Why? It's not hard to write a quick and dirty levenshtein function, but when google gets it for me in 1 minute, why do it?

edit: just for fun, as a one-liner:

    def levenshtein(a,b): return sum(x!=y for x,y in zip(a, b))

edit 2: and just to clarify, I know this fails if the lengths of the input strings differ, they were guaranteed to be equal in my code.

ithayer · on June 14, 2011

Can you do it in linear time in the length of the input?

kilburn · on June 17, 2011

Find an actual (amortized) linear time implementation for this question in the following gist:

https://gist.github.com/1026638

drdo · on June 14, 2011

It's not hard to prove that that's impossible

amalcon · on June 14, 2011

It's possible if RAM isn't a constraint, using a bitset of all possible five-letter strings. The bitset would take up 4G of RAM (128G for extended ASCII, more for unicode).

In practice, that would actually be slower on this input, because of the cost of initializing the bitset. But that is not dependent on the input, so computational complexity is unaffected.
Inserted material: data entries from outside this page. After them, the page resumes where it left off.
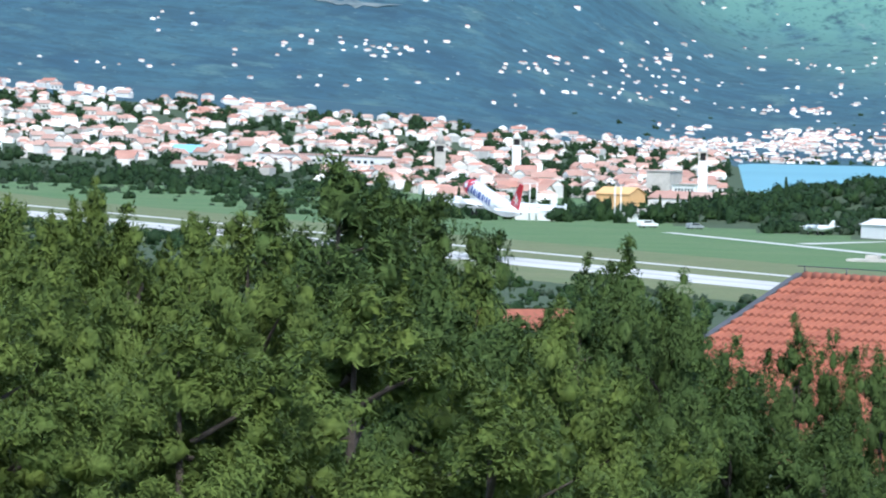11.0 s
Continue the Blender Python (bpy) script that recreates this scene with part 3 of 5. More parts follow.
def airliner():
    jet = thing("airliner", "white twin-engined airliner with a red nose and red tail fin", "aeroplane")
    cut = [h for h in HULL if h[0] <= 11.5]
    part("fuselage", loft(bmesh.new(), cut), PLANE_WHITE, jet)
    part("nose_section", loft(bmesh.new(), [h for h in HULL if h[0] >= 11.5]), PLANE_RED, jet, "red-painted nose")
    # slanting end of the red on either side
    for side in (-1, 1):
        part("nose_band", decal([(11.6, 5.7), (9.2, 5.72), (11.6, 2.9)], 10, side), PLANE_RED, jet, "red edge of the nose paint")
        part("nose_flower", decal(star(13.0, 4.35, 1.15), 40, side), PLANE_WHITE, jet, "white flower emblem")
        # the airline's name, as plain slanting shapes in its blue
        y = 11.3
        for wide, low, high in ((1.35, 3.35, 4.9), (1.45, 3.35, 5.55), (1.35, 3.35, 4.9), (0.55, 3.35, 5.55), (2.0, 3.35, 4.9), (1.35, 3.35, 4.9), (0.55, 3.35, 5.25), (1.15, 3.35, 4.9), (1.15, 3.35, 4.9)):
            wide, low = wide * 1.2, low - 0.15
            lean = (high - low) * 0.22
            a, b = y, y - wide
            part("name_shape", decal([(a - 0.15, low + 0.05), (a + lean * 0.55, (low + high) / 2), (a + lean - 0.2, high), (b + lean + 0.2, high - 0.05), (b + lean * 0.4, (low + high) / 2), (b + 0.12, low)], 10, side), PLANE_BLUE, jet, "blue slanting shape of the airline's lettering")
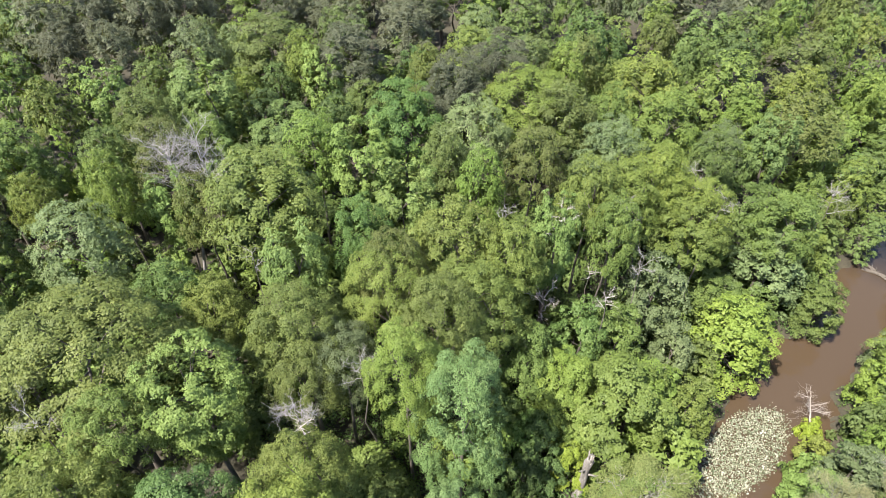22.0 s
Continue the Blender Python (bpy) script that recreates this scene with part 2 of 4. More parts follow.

edit: Removed description. Yes, you're right, you can't even look at the whole input in constant time.

drdo · on June 14, 2011

This is a misunderstanding, you must have answered to my reply after ithayer edited his comment, the initial comment said "constant time".

drdo · on June 14, 2011

Didn't understand what you meant, care to elaborate?

ithayer · on June 14, 2011

:) I meant linear, but I'd review a proof :)